Exercise description
Produce an exact copy of all the data below, dropping every image.

Raw data
----

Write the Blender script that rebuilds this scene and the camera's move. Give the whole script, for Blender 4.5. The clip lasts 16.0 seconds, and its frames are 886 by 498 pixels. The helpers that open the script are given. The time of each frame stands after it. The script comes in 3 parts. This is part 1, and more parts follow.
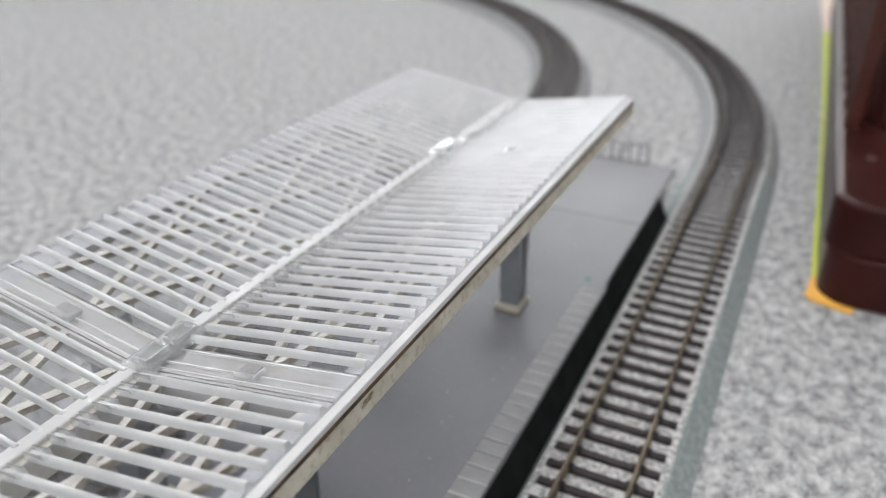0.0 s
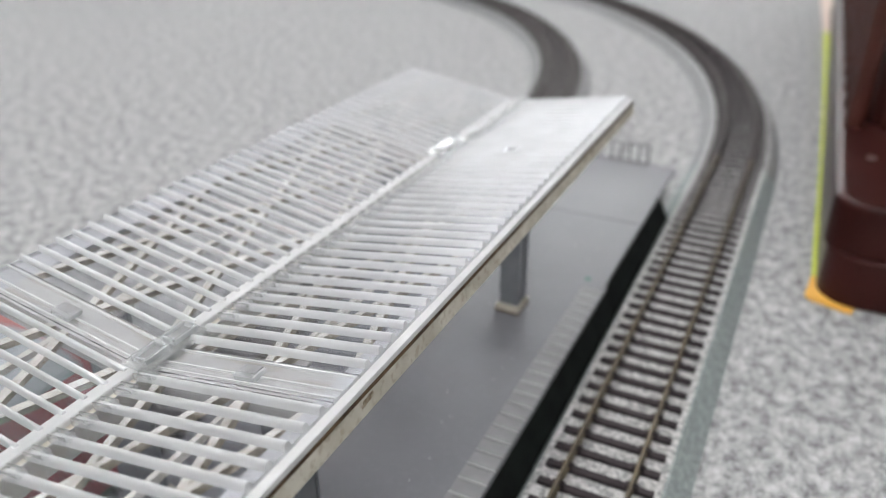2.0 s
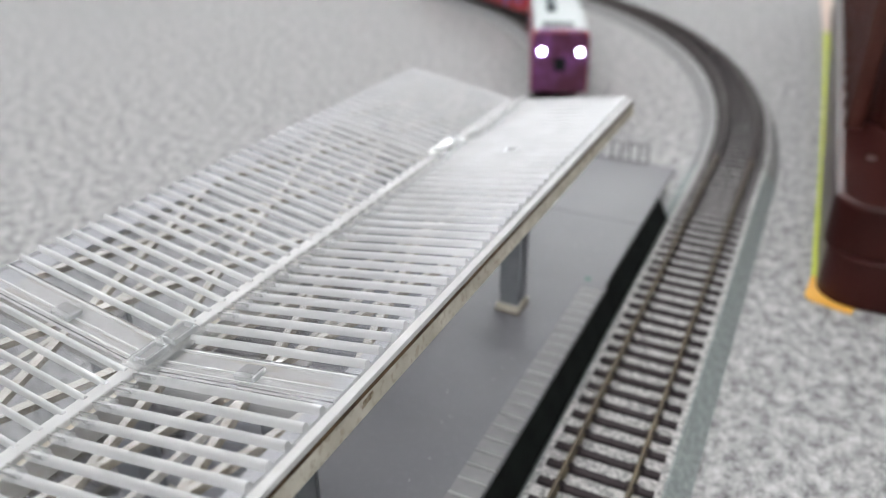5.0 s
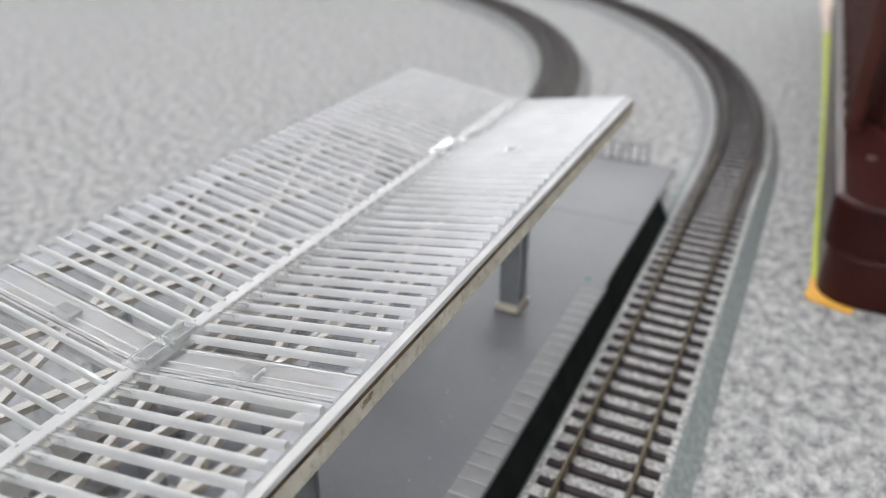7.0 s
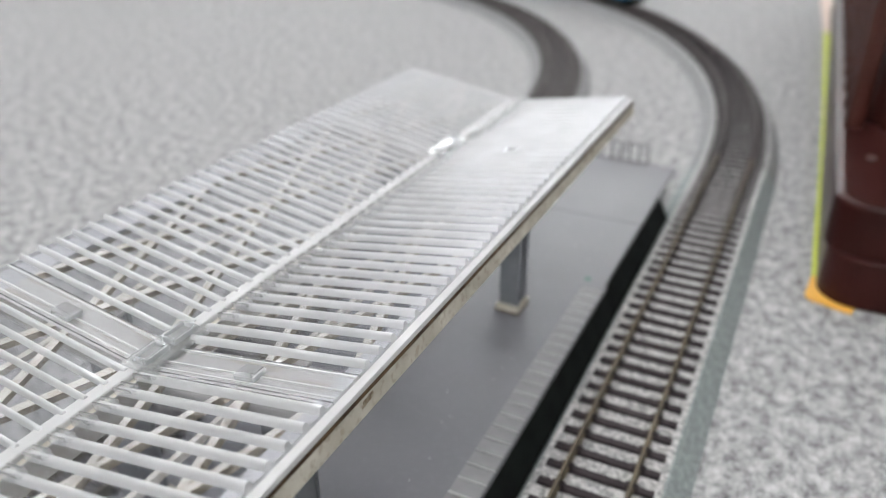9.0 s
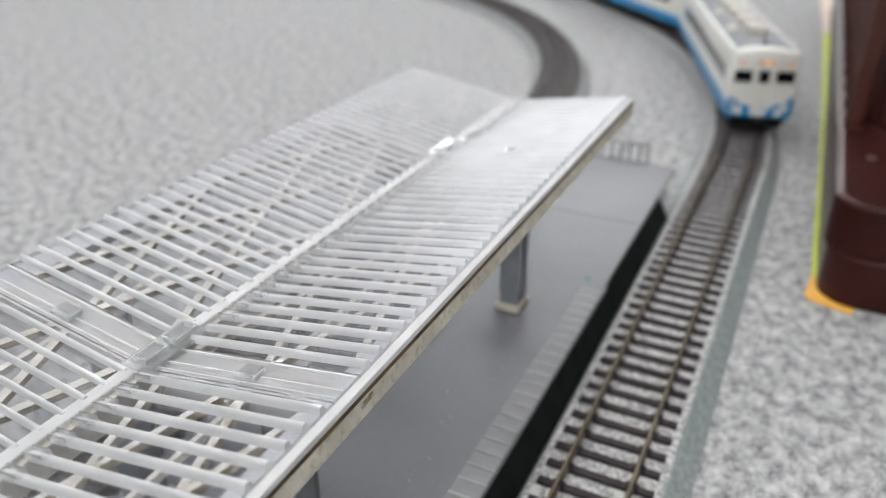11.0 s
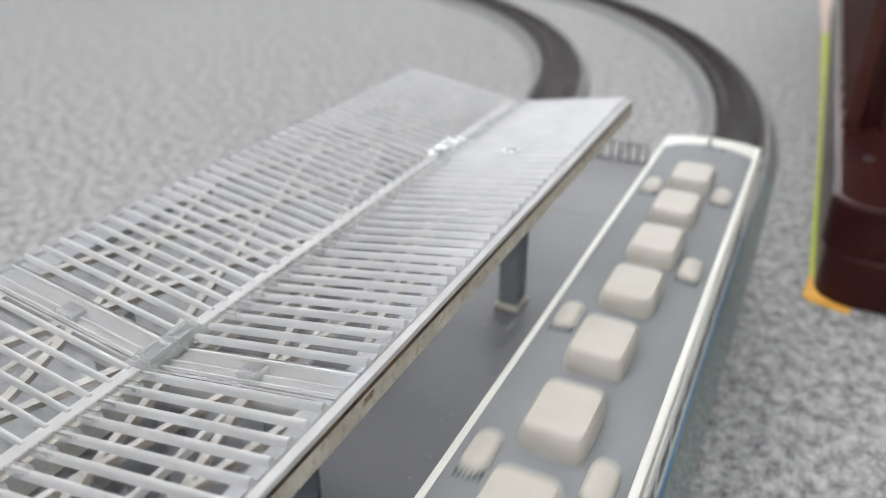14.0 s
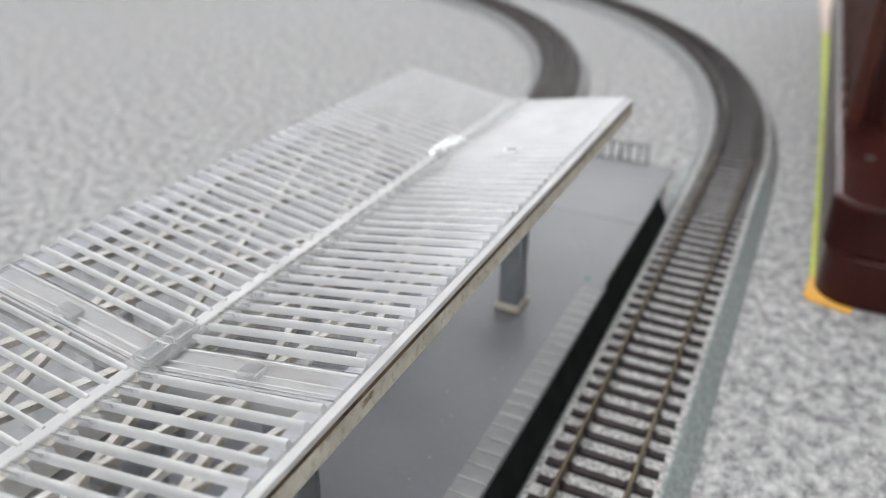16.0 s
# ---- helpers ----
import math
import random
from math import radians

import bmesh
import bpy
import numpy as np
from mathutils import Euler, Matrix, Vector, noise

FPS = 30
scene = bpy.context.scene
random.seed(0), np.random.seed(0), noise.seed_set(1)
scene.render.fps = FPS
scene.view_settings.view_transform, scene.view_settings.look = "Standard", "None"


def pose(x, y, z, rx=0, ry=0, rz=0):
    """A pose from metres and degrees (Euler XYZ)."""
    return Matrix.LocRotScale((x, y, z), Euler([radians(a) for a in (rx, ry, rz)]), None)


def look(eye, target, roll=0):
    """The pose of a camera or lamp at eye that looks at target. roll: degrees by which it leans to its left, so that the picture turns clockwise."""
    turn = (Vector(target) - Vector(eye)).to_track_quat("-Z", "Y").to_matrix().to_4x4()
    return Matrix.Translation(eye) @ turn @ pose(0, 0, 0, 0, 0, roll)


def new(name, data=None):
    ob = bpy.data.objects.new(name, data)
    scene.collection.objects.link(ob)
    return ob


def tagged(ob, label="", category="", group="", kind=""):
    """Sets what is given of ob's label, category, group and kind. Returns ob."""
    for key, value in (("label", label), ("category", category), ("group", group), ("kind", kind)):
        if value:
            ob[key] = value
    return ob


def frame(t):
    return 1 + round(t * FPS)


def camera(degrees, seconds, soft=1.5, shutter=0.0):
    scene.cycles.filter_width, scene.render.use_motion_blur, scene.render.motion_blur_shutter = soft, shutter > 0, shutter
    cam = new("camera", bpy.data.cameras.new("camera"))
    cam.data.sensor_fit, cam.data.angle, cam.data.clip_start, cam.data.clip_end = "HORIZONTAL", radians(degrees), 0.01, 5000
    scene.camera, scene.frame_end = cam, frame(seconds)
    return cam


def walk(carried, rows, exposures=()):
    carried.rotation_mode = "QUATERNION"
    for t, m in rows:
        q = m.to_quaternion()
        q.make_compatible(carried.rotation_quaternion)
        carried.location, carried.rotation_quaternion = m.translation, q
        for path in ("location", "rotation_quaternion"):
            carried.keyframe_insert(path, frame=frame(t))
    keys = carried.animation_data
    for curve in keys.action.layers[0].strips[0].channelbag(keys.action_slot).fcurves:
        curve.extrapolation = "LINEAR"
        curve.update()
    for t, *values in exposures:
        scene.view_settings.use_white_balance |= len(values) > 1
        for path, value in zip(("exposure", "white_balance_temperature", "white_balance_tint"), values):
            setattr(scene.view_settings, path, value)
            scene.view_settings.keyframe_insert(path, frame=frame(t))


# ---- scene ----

----

Task response
Write the Blender script that rebuilds this scene and the camera's move. Give the whole script, for Blender 4.5. The clip lasts 16.0 seconds, and its frames are 886 by 498 pixels. The helpers that open the script are given. The time of each frame stands after it. The script comes in 3 parts. This is part 1, and more parts follow.
0.0 s
2.0 s
5.0 s
7.0 s
9.0 s
11.0 s
14.0 s
16.0 s
# ---- helpers ----
import math
import random
from math import radians

import bmesh
import bpy
import numpy as np
from mathutils import Euler, Matrix, Vector, noise

FPS = 30
scene = bpy.context.scene
random.seed(0), np.random.seed(0), noise.seed_set(1)
scene.render.fps = FPS
scene.view_settings.view_transform, scene.view_settings.look = "Standard", "None"


def pose(x, y, z, rx=0, ry=0, rz=0):
    """A pose from metres and degrees (Euler XYZ)."""
    return Matrix.LocRotScale((x, y, z), Euler([radians(a) for a in (rx, ry, rz)]), None)


def look(eye, target, roll=0):
    """The pose of a camera or lamp at eye that looks at target. roll: degrees by which it leans to its left, so that the picture turns clockwise."""
    turn = (Vector(target) - Vector(eye)).to_track_quat("-Z", "Y").to_matrix().to_4x4()
    return Matrix.Translation(eye) @ turn @ pose(0, 0, 0, 0, 0, roll)


def new(name, data=None):
    ob = bpy.data.objects.new(name, data)
    scene.collection.objects.link(ob)
    return ob


def tagged(ob, label="", category="", group="", kind=""):
    """Sets what is given of ob's label, category, group and kind. Returns ob."""
    for key, value in (("label", label), ("category", category), ("group", group), ("kind", kind)):
        if value:
            ob[key] = value
    return ob


def frame(t):
    return 1 + round(t * FPS)


def camera(degrees, seconds, soft=1.5, shutter=0.0):
    scene.cycles.filter_width, scene.render.use_motion_blur, scene.render.motion_blur_shutter = soft, shutter > 0, shutter
    cam = new("camera", bpy.data.cameras.new("camera"))
    cam.data.sensor_fit, cam.data.angle, cam.data.clip_start, cam.data.clip_end = "HORIZONTAL", radians(degrees), 0.01, 5000
    scene.camera, scene.frame_end = cam, frame(seconds)
    return cam


def walk(carried, rows, exposures=()):
    carried.rotation_mode = "QUATERNION"
    for t, m in rows:
        q = m.to_quaternion()
        q.make_compatible(carried.rotation_quaternion)
        carried.location, carried.rotation_quaternion = m.translation, q
        for path in ("location", "rotation_quaternion"):
            carried.keyframe_insert(path, frame=frame(t))
    keys = carried.animation_data
    for curve in keys.action.layers[0].strips[0].channelbag(keys.action_slot).fcurves:
        curve.extrapolation = "LINEAR"
        curve.update()
    for t, *values in exposures:
        scene.view_settings.use_white_balance |= len(values) > 1
        for path, value in zip(("exposure", "white_balance_temperature", "white_balance_tint"), values):
            setattr(scene.view_settings, path, value)
            scene.view_settings.keyframe_insert(path, frame=frame(t))


# ---- scene ----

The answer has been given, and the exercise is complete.